This ECU faculty recital was held in Fletcher Recital Hall on the ECU campus. The excellent acoustics were enhanced, as Handel observed, by the paucity of audience; there were fewer than forty who had the great good fortune to hear this fine performance. To set the scene: Cellist Emmanuel Gruber was severe in all black in this hall of white and “Norwegian wood,” bringing focus to his shiny cello. The program was equally focused, Suites 1, 5, and 3 for solo cello by J. S. Bach, S. 1007, 1011, and 1009, played from memory. This is about as cerebral a concert as could be imagined. Gruber is a big name, not just in Greenville or in North Carolina, but in the international music world. His credentials are much greater even than listed here. Big names are not, in themselves, meaningful. But to hear Gruber’s playing, excellent in every way, was the guarantee of his accolades.

Solo cello is a tour de force for a performer, especially when the program is these three very serious compositions, in some ways so similar in style and in some ways so varied within each suite. Of particular notice was Gruber’s ability to emphasize passages not only by playing loudly, but by playing incredibly softly and delicately.

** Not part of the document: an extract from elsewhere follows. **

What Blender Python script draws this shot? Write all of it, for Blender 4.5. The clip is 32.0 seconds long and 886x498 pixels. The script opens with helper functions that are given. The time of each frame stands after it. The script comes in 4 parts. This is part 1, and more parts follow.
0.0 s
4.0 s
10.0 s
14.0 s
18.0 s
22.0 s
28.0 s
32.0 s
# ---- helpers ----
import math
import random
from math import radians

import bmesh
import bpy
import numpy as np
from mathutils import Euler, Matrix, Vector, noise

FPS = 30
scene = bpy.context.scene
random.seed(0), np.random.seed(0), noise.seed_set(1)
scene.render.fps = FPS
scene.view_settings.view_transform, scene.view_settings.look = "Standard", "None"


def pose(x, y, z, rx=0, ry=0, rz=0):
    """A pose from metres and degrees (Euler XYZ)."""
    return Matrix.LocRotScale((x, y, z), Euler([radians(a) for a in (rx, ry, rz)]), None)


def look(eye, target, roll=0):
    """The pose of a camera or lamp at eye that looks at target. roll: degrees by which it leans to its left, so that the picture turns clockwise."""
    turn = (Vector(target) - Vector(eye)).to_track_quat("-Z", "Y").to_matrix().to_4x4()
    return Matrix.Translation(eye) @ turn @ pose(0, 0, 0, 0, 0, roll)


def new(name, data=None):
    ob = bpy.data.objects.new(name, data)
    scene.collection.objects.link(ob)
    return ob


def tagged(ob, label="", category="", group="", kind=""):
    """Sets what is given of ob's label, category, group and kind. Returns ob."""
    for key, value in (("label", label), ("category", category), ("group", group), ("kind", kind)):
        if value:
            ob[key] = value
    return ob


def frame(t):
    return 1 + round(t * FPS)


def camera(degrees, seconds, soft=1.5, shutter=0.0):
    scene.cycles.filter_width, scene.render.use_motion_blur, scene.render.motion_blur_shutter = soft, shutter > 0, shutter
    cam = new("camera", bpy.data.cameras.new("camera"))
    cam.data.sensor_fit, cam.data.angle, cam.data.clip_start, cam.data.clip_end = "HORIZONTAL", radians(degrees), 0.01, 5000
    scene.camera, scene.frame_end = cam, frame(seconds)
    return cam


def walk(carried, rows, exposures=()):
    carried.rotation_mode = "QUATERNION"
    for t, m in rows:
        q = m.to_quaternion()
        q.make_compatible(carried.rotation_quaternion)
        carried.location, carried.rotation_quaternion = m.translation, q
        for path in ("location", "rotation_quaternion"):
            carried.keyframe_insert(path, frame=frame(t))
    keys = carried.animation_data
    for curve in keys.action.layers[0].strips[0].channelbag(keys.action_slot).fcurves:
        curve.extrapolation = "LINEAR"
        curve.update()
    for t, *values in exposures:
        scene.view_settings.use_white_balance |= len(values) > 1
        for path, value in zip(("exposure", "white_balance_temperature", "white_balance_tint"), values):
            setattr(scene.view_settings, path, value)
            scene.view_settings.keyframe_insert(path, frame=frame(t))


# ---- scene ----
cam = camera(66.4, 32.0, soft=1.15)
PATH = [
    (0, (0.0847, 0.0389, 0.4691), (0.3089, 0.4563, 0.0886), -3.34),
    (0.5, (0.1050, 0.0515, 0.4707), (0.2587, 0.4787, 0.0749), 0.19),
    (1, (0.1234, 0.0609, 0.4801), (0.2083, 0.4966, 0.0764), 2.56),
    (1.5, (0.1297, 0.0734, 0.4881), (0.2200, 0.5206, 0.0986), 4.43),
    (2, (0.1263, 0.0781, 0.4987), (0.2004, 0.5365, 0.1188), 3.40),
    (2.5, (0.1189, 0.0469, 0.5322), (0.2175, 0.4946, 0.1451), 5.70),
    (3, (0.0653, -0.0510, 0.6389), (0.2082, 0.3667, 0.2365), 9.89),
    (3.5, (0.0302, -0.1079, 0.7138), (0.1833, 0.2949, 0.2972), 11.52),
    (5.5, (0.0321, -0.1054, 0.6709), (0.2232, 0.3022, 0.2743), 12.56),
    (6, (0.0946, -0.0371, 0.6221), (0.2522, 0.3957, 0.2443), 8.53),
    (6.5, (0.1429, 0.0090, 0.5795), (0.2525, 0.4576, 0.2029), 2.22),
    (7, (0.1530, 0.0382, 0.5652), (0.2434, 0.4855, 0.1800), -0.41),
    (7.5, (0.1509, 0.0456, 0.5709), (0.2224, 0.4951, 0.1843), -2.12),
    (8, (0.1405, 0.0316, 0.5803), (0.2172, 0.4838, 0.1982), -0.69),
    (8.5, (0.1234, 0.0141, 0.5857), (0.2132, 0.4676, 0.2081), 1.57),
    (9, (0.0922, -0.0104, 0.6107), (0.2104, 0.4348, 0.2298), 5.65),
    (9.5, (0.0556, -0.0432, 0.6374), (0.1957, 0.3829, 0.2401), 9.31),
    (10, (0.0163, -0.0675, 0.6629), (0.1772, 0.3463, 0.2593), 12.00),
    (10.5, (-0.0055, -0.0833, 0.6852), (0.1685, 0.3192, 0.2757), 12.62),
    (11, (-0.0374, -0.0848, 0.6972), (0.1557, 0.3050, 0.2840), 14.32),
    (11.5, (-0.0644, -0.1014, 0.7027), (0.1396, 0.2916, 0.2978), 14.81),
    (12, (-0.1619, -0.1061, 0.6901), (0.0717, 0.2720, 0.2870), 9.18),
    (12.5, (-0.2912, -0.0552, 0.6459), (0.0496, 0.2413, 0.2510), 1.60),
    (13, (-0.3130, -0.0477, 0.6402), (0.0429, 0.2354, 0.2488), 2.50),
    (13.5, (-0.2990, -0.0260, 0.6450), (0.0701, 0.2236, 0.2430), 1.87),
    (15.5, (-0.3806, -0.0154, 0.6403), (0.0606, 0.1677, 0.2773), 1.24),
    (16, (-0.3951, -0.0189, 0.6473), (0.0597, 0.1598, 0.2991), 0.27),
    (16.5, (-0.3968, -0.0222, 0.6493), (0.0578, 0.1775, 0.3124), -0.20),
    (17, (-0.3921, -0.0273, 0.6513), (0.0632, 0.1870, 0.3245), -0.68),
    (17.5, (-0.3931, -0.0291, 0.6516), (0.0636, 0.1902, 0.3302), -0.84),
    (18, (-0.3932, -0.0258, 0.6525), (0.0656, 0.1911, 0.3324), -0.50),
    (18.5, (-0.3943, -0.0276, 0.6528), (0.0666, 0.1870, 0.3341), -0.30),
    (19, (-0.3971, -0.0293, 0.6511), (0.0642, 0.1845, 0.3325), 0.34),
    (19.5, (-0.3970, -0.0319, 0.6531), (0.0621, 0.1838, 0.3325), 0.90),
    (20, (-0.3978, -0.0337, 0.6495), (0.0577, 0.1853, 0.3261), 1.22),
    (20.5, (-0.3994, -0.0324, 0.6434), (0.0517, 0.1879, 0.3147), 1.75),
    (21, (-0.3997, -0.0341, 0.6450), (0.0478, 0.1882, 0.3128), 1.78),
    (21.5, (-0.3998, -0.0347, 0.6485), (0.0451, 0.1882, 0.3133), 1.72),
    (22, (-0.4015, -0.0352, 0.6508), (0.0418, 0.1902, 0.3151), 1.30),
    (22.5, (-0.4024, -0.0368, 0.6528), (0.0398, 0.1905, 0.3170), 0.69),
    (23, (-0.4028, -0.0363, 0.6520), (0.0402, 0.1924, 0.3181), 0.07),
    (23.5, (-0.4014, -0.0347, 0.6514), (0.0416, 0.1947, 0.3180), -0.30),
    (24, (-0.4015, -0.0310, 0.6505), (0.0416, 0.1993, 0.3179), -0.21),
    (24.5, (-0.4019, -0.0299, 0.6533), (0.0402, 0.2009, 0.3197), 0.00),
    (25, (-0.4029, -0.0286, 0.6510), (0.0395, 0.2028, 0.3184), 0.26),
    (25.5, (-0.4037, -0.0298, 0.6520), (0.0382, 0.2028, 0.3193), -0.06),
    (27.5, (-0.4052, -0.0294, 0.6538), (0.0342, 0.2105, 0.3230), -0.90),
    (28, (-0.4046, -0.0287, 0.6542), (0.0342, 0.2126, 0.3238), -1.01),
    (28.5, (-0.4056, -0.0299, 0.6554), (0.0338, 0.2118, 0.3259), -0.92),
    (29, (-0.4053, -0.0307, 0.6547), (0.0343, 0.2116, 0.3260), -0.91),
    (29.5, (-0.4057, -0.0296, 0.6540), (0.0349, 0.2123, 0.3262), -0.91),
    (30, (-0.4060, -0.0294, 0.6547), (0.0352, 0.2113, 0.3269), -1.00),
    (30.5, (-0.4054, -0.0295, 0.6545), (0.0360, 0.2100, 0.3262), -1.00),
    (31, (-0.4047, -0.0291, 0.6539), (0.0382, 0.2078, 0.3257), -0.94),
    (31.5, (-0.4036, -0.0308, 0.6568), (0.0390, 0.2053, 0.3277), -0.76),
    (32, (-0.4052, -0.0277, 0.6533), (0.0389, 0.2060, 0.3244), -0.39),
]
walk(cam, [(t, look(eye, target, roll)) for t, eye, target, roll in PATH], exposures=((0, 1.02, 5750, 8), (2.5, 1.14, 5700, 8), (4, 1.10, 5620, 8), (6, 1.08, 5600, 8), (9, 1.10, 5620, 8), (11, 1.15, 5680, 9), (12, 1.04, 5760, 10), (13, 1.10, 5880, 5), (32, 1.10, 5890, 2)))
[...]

Adding to the cerebral focus of the concert was Gruber’s precise and motionless posture. He made no movement other than that required to make the cello speak; the effect was almost like sitting and listening to a good recording. Were it not for the fluid sensuousness of the music, it would be “move along, move along; nothing to see here.” This adds to the fact that Bach has not tortured the cello, only the cello player. In these suites Bach never calls on the player to let his fingers do any walking much higher than the third of the fingerboard nearest the nut – no fingering fireworks, just musical fireworks.

All this self-effacement led to showcasing the cello and the music, not Gruber himself.

The order of performance, No. 1, No. 5, No. 3, provided a pleasant series: G, C minor, and C. Gruber could be heard doing only very minor touch-up tuning backstage between Suites No. 1 and No. 5, so it would seem that he used one of the modern arrangements that eliminates Bach’s suggested scordatura for Suite No. 5.

Gruber introduced a fair amount of tension in the Prelude in Suite No.1; throughout the performance he walked a beautiful line of happy compromise between a strict tempo and excessive flexibility. The Gigue was stately in tempo.

The Allemande of No. 5 can be described as an implied fugue. The subject is magisterial; two or three notes of double-stopping introduce the place where the next voice should enter, so that we can complete the fugue in our heads. Gruber emphasized these places with great clarity.

The third suite of the evening, No. 3 in C, was performed with much more warmth and freedom than the two previous and invited a much greater engagement with the audience. Gruber found and brought out in great prominence the brilliant trumpet calls lurking within the Allemande. His mastery of loud and soft was especially effective in the Bourrées.

This was a long concert – over 90 minutes – but the generous, flowing lines of music never dragged and never bored. Gruber’s modern cello interpretation was broad and musical. His presence in Greenville is a star in the ECU crown.